Cette tension constante est le fruit d’un travail d’orfèvre sur le montage de l’image et du son qui prouve une fois de plus que loin d’un minimalisme souvent reproché à Bresson, on est en présence d’un auteur qui témoigne d’une maîtrise parfaite du cinéma et de ses moyens. Mais la puissance du film tient également à la force de son personnage. Jeanne est insolente, pleine de vivacité, d’intrépidité. A la fois douce et courageuse, elle porte en elle l’éclat et la fougue de la jeunesse. C’est cette jeunesse qui lui permet d’aller au bout de son calvaire en refusant les concessions, de ne pas plier aux injonctions de juges qu’elle admire et respecte dans une certaine mesure, mais auxquels elle ne peut obéir, portée par des intérêts qui dépassent ceux matérialistes du dogme religieux. Jeanne est tiraillée entre ce qu’elle croit juste et ce qui est censé l’être. Le Procès se passe dans deux lieux : la cellule de Jeanne où elle se livre à son intimité, se laisse porter par ses voix et la salle d’audience où elle est jetée en pâture à ses juges. La géographie du film est ainsi un constant envahissement de sa cellule par cet extérieur synonyme de dégradation, de compromission. La porte de sa cellule est ainsi le passage par lequel se fait cette invasion. Qu’on vienne l’intimider, la torturer, la mettre en garde, la violer, c’est par son franchissement que ces attaques sont perpétrées. « C’est très beau les portes qui s’ouvrent, qui se ferment, qui donnent sur le mystère non encore élucidé. (…) C’est un rythme musical. » Le mur de sa cellule est également percé d’un trou, fissure qui marque le viol moral, l’agression de son intimité.
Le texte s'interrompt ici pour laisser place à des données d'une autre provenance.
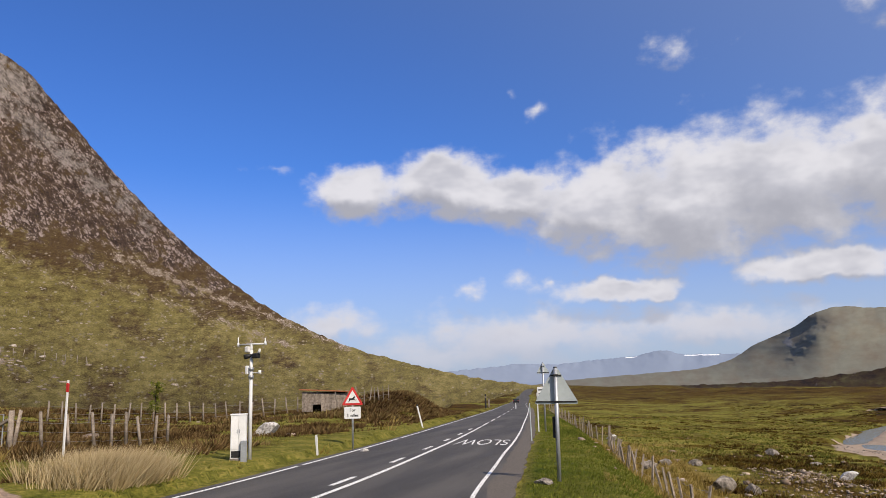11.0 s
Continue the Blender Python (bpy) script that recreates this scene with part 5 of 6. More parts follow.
# ---------------------------------------------------------------- bridge and hut across the river, car on the road
def footbridge():
    m = at(79.0, 78.0, 0, -79)
    m = Matrix.Translation((0, 0, -4.05 - m.translation.z)) @ m @ Matrix.Diagonal((0.78, 1, 1, 1))
    tar = speckled("tarred_timber", (0.018, 0.015, 0.013), (0.06, 0.05, 0.042), 3.0)
    s = thing("footbridge", "low dark timber footbridge with rails over the river", "bridge", m)
    bm = B()
    block(bm, (-3.8, -0.7, -0.25), (3.8, 0.7, -0.05), 0.02)
    part("deck", bm, tar, s)
    for y in (-0.7, 0.7):
        for z in (0.22, 0.52):
            bm = B()
            block(bm, (-3.8, y - 0.04, z - 0.06), (3.8, y + 0.04, z + 0.06), 0.01)
            part("rail", bm, tar, s)
        for i in range(7):
            bm = B()
            block(bm, (-3.75 + 1.24 * i, y - 0.05, -0.3), (-3.65 + 1.24 * i, y + 0.05, 0.58), 0.01)
            part("baluster", bm, tar, s)
    for x in (-3.9, 3.9):
        bm = B()
        block(bm, (x - 0.35, -1.0, -2.2), (x + 0.35, 1.0, -0.25), 0.1)
        part("abutment", bm, M_STONE, s, "rough stone abutment")


footbridge()


def hut():
    m = at(82.7, 114.0, 0, -83) @ Matrix.Scale(0.72, 4)
    s = thing("hut", "small white-walled hut with a pale metal roof", "hut", m)
    bm = B()
    prism(bm, [(-3.2, -0.5), (3.2, -0.5), (3.2, 1.5), (-3.2, 1.5)], -1.8, 1.8)
    part("wall", bm, M_WHITE, s)
    bm = B()
    for y0, y1 in ((-2.1, 0.0), (0.0, 2.1)):
        z0, z1 = (1.4, 2.5) if y0 < 0 else (2.5, 1.4)
        v = [bm.verts.new(p) for p in ((-3.5, y0, z0), (3.5, y0, z0), (3.5, y1, z1), (-3.5, y1, z1), (-3.5, y0, z0 + 0.1), (3.5, y0, z0 + 0.1), (3.5, y1, z1 + 0.1), (-3.5, y1, z1 + 0.1))]
        for q in ((3, 2, 1, 0), (4, 5, 6, 7), (0, 1, 5, 4), (1, 2, 6, 5), (2, 3, 7, 6), (3, 0, 4, 7)):
            bm.faces.new([v[i] for i in q])
    part("roof", bm, M_GALV, s, "pale metal roof")
    bm = B()
    block(bm, (-2.6, -1.83, -0.3), (-1.7, -1.79, 1.2))
    part("door", bm, M_BLACK, s)


hut()


def car():
    y = 235.0
    x = float(road_x(np.array([y]))[0]) - 0.6
    s = thing("car", "dark car driving away down the far lane", "car", pose(x, y, float(road_z(np.array([y]))[0]) + 0.03, 0, 0, 5))
    paint = speckled("dark_car_paint", (0.02, 0.022, 0.028), (0.03, 0.032, 0.04), 2.0, 0.25)
    bm = B()
    prism(bm, [(-2.1, 0.3), (2.1, 0.3), (2.15, 0.75), (1.2, 0.92), (0.6, 1.42), (-1.2, 1.45), (-1.95, 0.95), (-2.15, 0.8)], -0.85, 0.85)
    bmesh.ops.rotate(bm, verts=bm.verts, matrix=Matrix.Rotation(radians(90), 3, "Z"))
    body = part("body", bm, paint, s)
    glass = speckled("dark_glass", (0.03, 0.04, 0.05), (0.05, 0.06, 0.07), 1.0, 0.08)
    bm = B()
    block(bm, (-0.65, -1.86, 1.0), (0.65, -1.5, 1.36), 0.02)
    part("rear_window", bm, glass, body)
    for px in (-0.66, 0.66):
        bm = B()
        block(bm, (px - 0.12, -2.18, 0.72), (px + 0.12, -2.08, 0.86), 0.02)
        part("tail_light", bm, M_RED, body)
        for py in (-1.35, 1.35):
            bm = B()
            tube(bm, (px - 0.1 + 0.12 * (px > 0), py, 0.31), (px + 0.1 + 0.12 * (px > 0), py, 0.31), 0.31, n=16)
            wheel = part("tyre", bm, M_BLACK, s)
            bm = B()
            tube(bm, (px - 0.11 + 0.12 * (px > 0), py, 0.31), (px + 0.11 + 0.12 * (px > 0), py, 0.31), 0.18, n=12)
            part("rim", bm, M_GALV, wheel)


car()

# ---------------------------------------------------------------- stones
STONES = [stone_mesh(i, 1.0, (1.0 + 0.3 * (i % 3), 1.0, 0.62 + 0.1 * (i % 2)), 3) for i in range(6)]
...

Il y a un combat qui se joue constamment entre le spirituel et le matériel. Ses juges essaient tant que possible de toucher, de briser son âme. Que ce soient des agressions corporelles, l’obligation de lui faire quitter ses habits d’hommes, c’est au corps en premier lieu qu’ils s’attaquent, car ils sont conscients que le corps est relié à l’âme. Aux mains enchaînées au début du film répondent celles liées au dos du poteau lors de sa mise à mort. Des entraves, qui sont doublées au cours du film tant Jeanne résiste mentalement, enserrent ses pieds, l’empêchent de s’envoler. Bien sûr, ils n’ont pas peur qu’elle s’enfuie, mais ils comptent bien en emprisonnant le corps, emprisonner l’âme. Et Jeanne s’envolera bel et bien dans les derniers plans du film. Images d’oiseaux et disparition de son corps sur le bûcher. Bresson ne filme pas des cendres ou des restes, mais une absence.
Comme pour Pickpocket, le film prend une forme circulaire. La répétition du motif des entraves, mais aussi un son de cloches qui ouvre et ferme le film, enserrent l’instant du film au cœur de quelque chose de plus vaste. Le Procès de Jeanne d’Arc n’est pas conçu comme une fin, mais, tout comme Pickpocket, est un commencement. Il y a dans ces deux œuvres une vision de l’humanité pleine d’amour et d’optimisme, une croyance totale dans l’homme, dans sa capacité de se dépasser, de trouver le bonheur ou la grâce malgré l’horreur du monde dans lequel il évolue. La vision de Bresson va considérablement se noircir dans ses œuvres suivantes, et L’Argent va marquer un point de non retour.